SUPPLIED RECORDS -
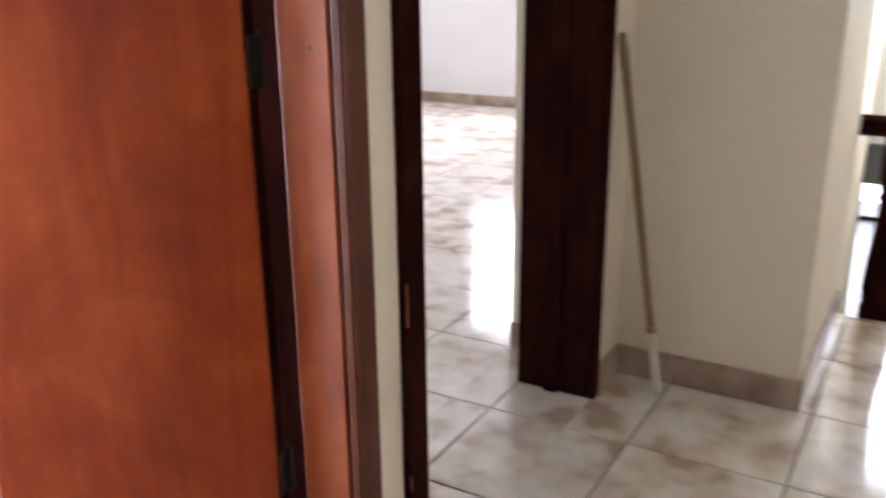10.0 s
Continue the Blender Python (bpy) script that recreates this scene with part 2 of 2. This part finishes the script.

* * *

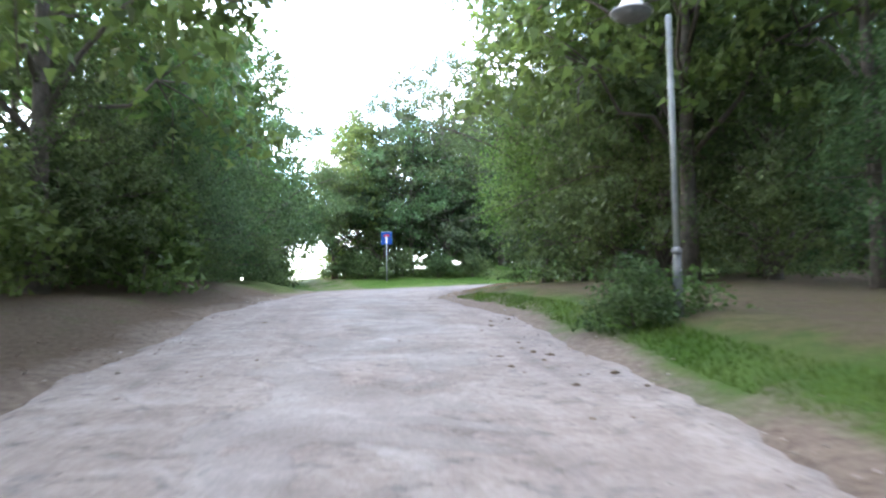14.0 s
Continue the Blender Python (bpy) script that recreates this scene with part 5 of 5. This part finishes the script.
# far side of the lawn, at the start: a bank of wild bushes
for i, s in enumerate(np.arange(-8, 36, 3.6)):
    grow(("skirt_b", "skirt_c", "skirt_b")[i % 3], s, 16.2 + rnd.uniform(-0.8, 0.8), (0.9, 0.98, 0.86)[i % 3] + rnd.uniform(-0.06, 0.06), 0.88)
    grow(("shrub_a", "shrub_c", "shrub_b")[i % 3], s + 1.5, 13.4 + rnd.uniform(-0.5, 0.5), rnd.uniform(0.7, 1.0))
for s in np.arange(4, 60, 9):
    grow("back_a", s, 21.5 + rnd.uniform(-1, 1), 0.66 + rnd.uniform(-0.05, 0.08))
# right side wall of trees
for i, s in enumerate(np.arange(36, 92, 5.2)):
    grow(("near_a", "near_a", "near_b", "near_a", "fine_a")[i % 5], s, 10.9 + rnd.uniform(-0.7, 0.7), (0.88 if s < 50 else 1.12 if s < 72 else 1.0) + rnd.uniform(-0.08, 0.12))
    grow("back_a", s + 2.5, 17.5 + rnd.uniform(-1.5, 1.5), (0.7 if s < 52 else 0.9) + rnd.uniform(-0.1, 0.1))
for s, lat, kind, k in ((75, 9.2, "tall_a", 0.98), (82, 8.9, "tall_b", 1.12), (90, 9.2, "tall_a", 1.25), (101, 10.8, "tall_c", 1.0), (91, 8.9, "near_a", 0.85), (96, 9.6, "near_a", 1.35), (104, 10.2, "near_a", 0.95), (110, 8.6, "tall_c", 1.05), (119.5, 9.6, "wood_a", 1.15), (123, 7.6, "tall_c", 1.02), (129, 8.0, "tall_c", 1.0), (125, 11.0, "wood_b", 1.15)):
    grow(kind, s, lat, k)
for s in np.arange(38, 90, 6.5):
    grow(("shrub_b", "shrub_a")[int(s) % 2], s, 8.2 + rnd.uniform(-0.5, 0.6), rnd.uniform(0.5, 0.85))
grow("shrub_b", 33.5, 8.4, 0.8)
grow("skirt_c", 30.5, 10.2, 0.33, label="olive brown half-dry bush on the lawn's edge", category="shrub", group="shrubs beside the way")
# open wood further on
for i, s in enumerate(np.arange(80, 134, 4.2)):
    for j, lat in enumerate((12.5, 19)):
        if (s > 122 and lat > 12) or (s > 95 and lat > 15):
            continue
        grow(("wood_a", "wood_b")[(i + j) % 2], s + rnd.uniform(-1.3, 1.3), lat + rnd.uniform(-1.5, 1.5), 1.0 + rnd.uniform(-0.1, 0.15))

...

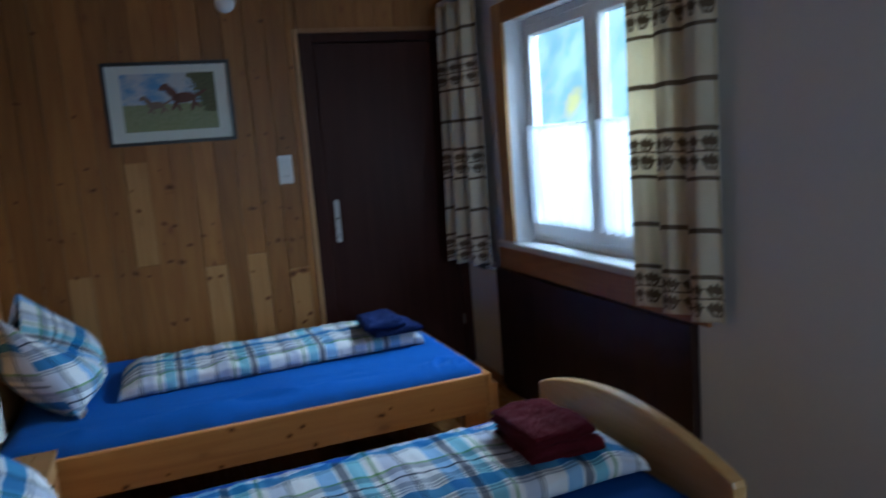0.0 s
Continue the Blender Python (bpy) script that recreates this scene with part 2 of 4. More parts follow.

OBJECTIVE -
Look through the material and copy each line that has "finishes".

RESPONSE TO THE EXERCISE -
Continue the Blender Python (bpy) script that recreates this scene with part 2 of 2. This part finishes the script.
Continue the Blender Python (bpy) script that recreates this scene with part 5 of 5. This part finishes the script.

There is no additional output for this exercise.